“Privacy. Questo è iPhone”. Probabilmente l’avete vista. E’ la nuova campagna della Apple. Nelle grandi città ci sono delle affissioni enormi. Non ho mai visto la parola privacy scritta in caratteri cubitali di queste dimensioni. Eppure avrebbero potuto promuovere una delle tante meraviglia della nuova serie 12: la connettività 5G (anche chissenefrega in effetti); la millesima fotocamera e gli ennemila megapixel (yawn, sbadiglio); la sincronizzazione col pensiero o lo schermo di un vetro così duro che si romperà solo il tuo iPhone in tutto il mondo. E invece hanno scelto di promuovere la cosa apparentemente meno sexy e più importante: la privacy.
In effetti con il nuovo sistema operativo iOS ogni volta che apri una app ti appare un messaggio che dice: sei sicuro di voler condividere tutti i tuoi dati personali con questa app, o anche meno? Io di solito rispondo anche meno, per vedere cosa cambia soprattutto. Se lo faranno in tanti, probabilmente cambierà il modello di business di Internet.
E’ un dibattito aperto che vede dalla parte opposta Facebook e, meno rumorosamente, Google che invece sostengono che così gli utenti avranno servizi peggiori (e le startup faticheranno a trovare clienti).
Mentre nel mondo la privacy viene elevata al tema più importante per il futuro delle nostre vite digitali, in Italia pare che ci sia una gran voglia di sbarazzarsene. Nel giro di una settimana si sono registrate quattro autorevoli “uscite” che in sostanza dicono la stessa cosa: che palle questa privacy, se non ci fosse il mondo sarebbe migliore. Prima Carlo Calenda a proposito di una decisione del garante sui dati dei lavoratori; poi il ministro Vittorio Colao e l’economista Carlo Cottarelli, per la scelta del Garante di non autorizzare per ora l’app IO per il Green pass vaccinale; e ultimo il direttore dell’Agenzia delle Entrate Ernesto Maria Ruffini che nel corso di un webinar ha detto che la fatturazione elettronica “non ha dato gli effetti sperati… perché abbiamo un armadio pieno di dati che non siamo autorizzati a utilizzare per la privacy”. L’evasione fiscale, insomma, è colpa della privacy.
Intanto sabato in un forum sul dark web un criminale informatico ha messo in vendita i dati personali di oltre 7 milioni di italiani, relativi alla loro situazione vaccinale. Dati provenienti da qualche data center dove erano protetti “in modo ridicolo”, ha detto l’hacker. Cosa c’entra l’attacco informatico con l’attacco politico alla privacy? Moltissimo. Quando parliamo di privacy non parliamo di un inghippo burocratico ma di un diritto delle persone. Come concetto nasce alla fine dell’800, ma recentemente sono stati due giuristi italiani (Giovanni Buttarelli e Stefano Rodotà) a farlo diventare in Europa una architrave per proteggere le persone nell’era digitale. A quelli che pensano sia una fisima, consiglio di riguardare il film Perfetti sconosciuti” quando improvvisamente in una cena tutti i messaggi che gli astanti ricevono vengono letti ad alta voce. Una vita senza privacy è quella cosa lì: la fine delle libertà personali.

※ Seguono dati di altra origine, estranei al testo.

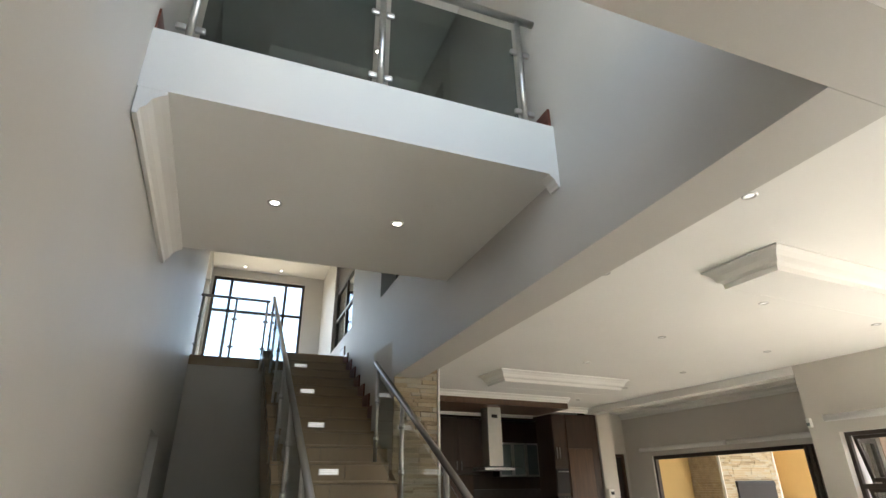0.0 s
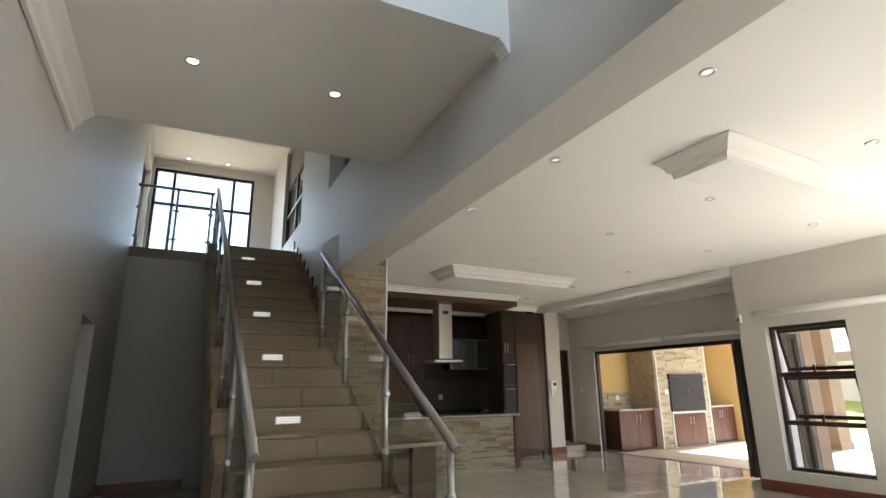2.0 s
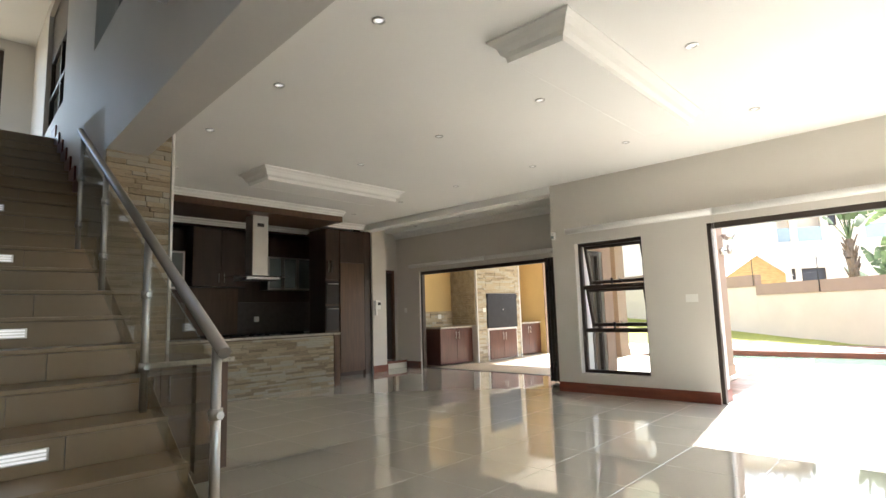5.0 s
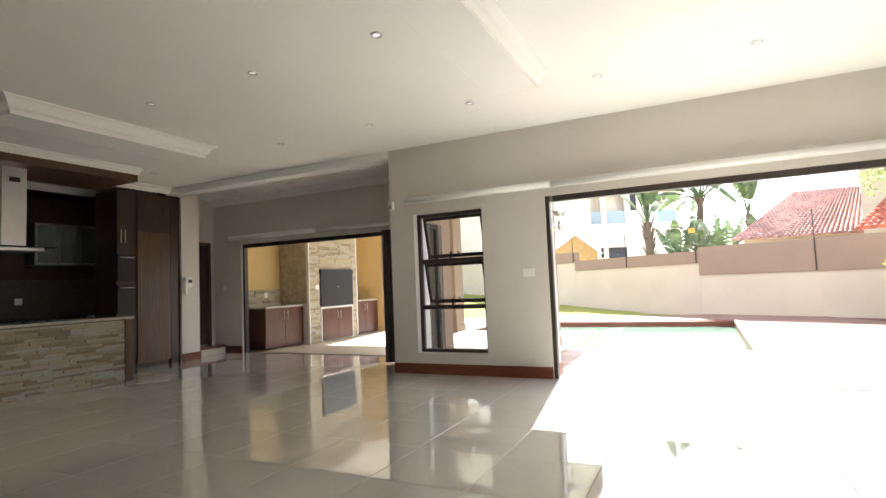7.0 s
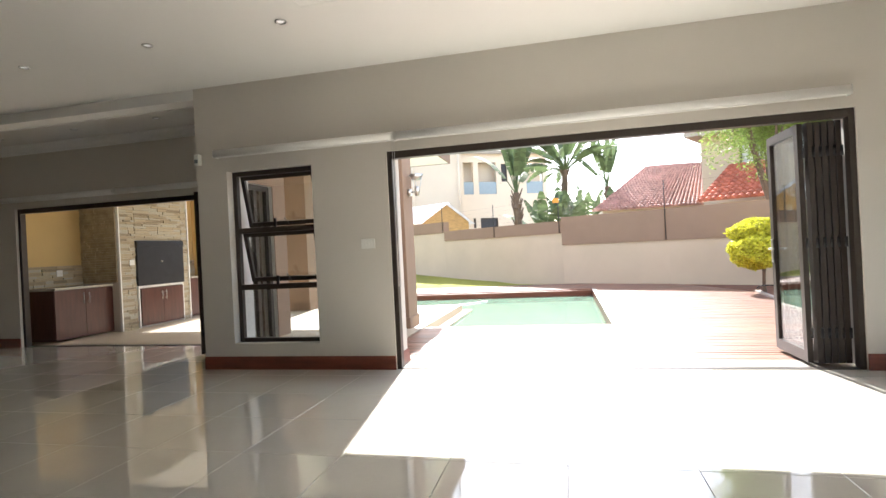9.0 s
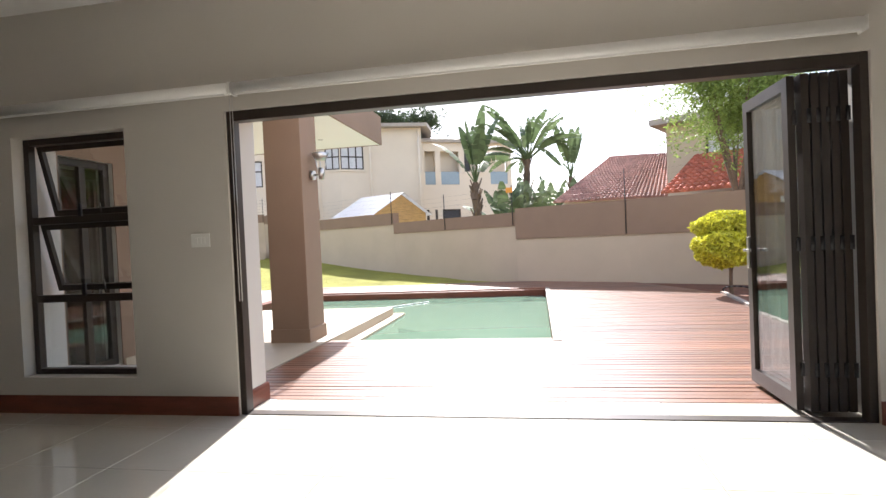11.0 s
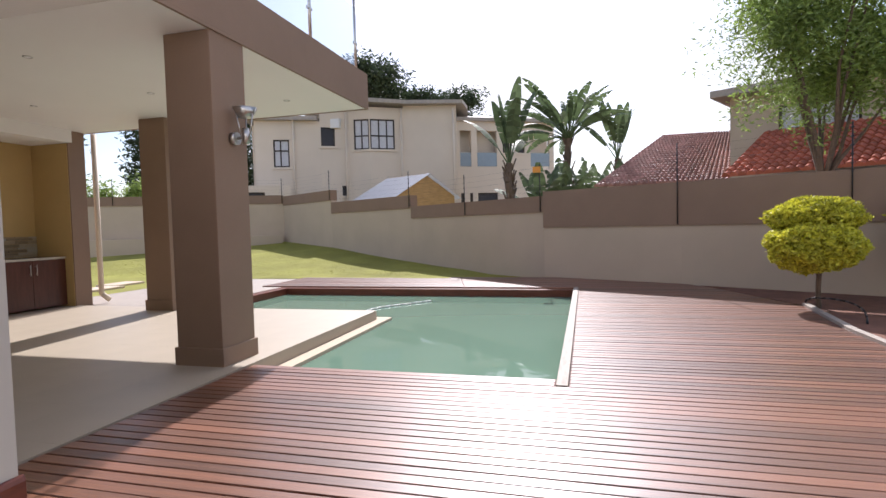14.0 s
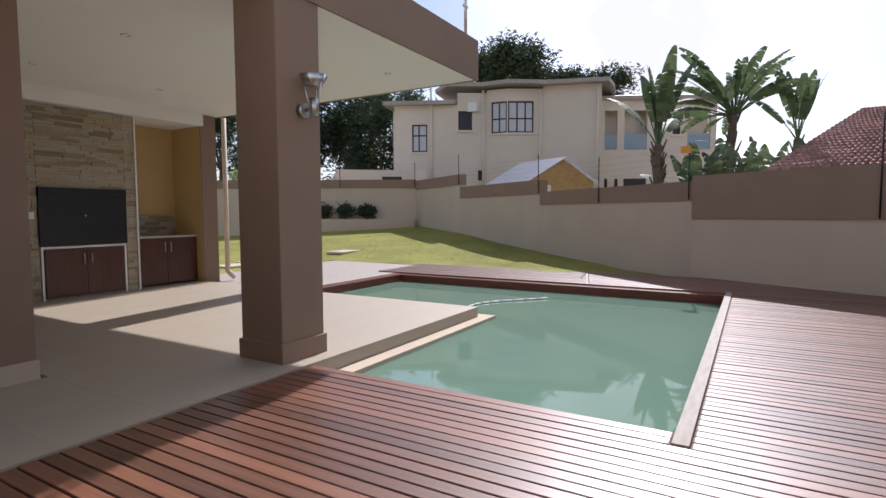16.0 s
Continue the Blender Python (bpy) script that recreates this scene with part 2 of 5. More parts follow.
def holed(bm, axis, a0, a1, u0, u1, z0, z1, holes=()):
    """A wall of thickness a0..a1 along axis 'x' or 'y', over u0..u1 and z0..z1, with holes (u0, u1, z0, z1) through it."""
    us = sorted({u0, u1, *(h[0] for h in holes), *(h[1] for h in holes)})
    zs = sorted({z0, z1, *(h[2] for h in holes), *(h[3] for h in holes)})
    us, zs = [u for u in us if u0 <= u <= u1], [z for z in zs if z0 <= z <= z1]

    def full(i, k):
        if not (0 <= i < len(us) - 1 and 0 <= k < len(zs) - 1):
            return False
        u, z = (us[i] + us[i + 1]) / 2, (zs[k] + zs[k + 1]) / 2
        return not any(h[0] < u < h[1] and h[2] < z < h[3] for h in holes)

    def quad(pts):
        bm.faces.new([bm.verts.new((a, u, z) if axis == "x" else (u, a, z)) for a, u, z in pts])

    for i in range(len(us) - 1):
        for k in range(len(zs) - 1):
            if not full(i, k):
                continue
            ua, ub, za, zb = us[i], us[i + 1], zs[k], zs[k + 1]
            for a in (a0, a1):
                quad([(a, ua, za), (a, ub, za), (a, ub, zb), (a, ua, zb)])
            for di, dk, s in ((-1, 0, (ua, za, ua, zb)), (1, 0, (ub, za, ub, zb)), (0, -1, (ua, za, ub, za)), (0, 1, (ua, zb, ub, zb))):
                if not full(i + di, k + dk):
                    quad([(a0, s[0], s[1]), (a1, s[0], s[1]), (a1, s[2], s[3]), (a0, s[2], s[3])])
    bmesh.ops.remove_doubles(bm, verts=bm.verts[:], dist=1e-5)
    bmesh.ops.recalc_face_normals(bm, faces=bm.faces[:])
    return bm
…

Poi certo il comunicato stampa del garante sul Green Pass era criticabile; e si possono, anzi, si devono, fare passi avanti per rendere le banche dati pubbliche interoperabili (sempre usando soltanto i dati necessari non uno di più). Ma far passare l’idea che la privacy non serva, anzi, che senza “faremmo prima”, è sbagliato e pericoloso. Un anno fa quando debuttava la app Immuni molti sostenevano che per battere il virus avremmo dovuto rinunciare alla privacy e consentire a Immuni di tracciarci come in Corea del Sud. Quella tesi non è passata, il virus lo stiamo battendo solo adesso grazie ai vaccini e Immuni non ha funzionato non per la privacy ma perché al ministero della Salute hanno fatto di tutto per farla fallire. Se avessimo dato via libera ad una sorveglianza di massa tramite app non so se avremmo davvero contrastato il virus un po’ prima ma saremmo diventati uno stato autoritario.
Quando cedi sui diritti e le libertà fondamentali è un attimo che ti ritrovi a dire che per battere il traffico nelle città dovremmo limitare la libertà di movimento delle persone e per evitare di perdere tempo nei dibattiti, anche quella di espressione.
L’Italia in questo periodo storico è un ben strano paese: chi comanda sembra stia cercando di sbarazzarsi della privacy, rendendo i cittadini più vulnerabili; e nel frattempo tutto i dati che per legge dovrebbero essere pubblici, per esempio quelli sulla pandemia, restano blindati nei cassetti. Trasparenza zero. Vogliono sapere tutto di noi, ma non ci dicono nulla di loro.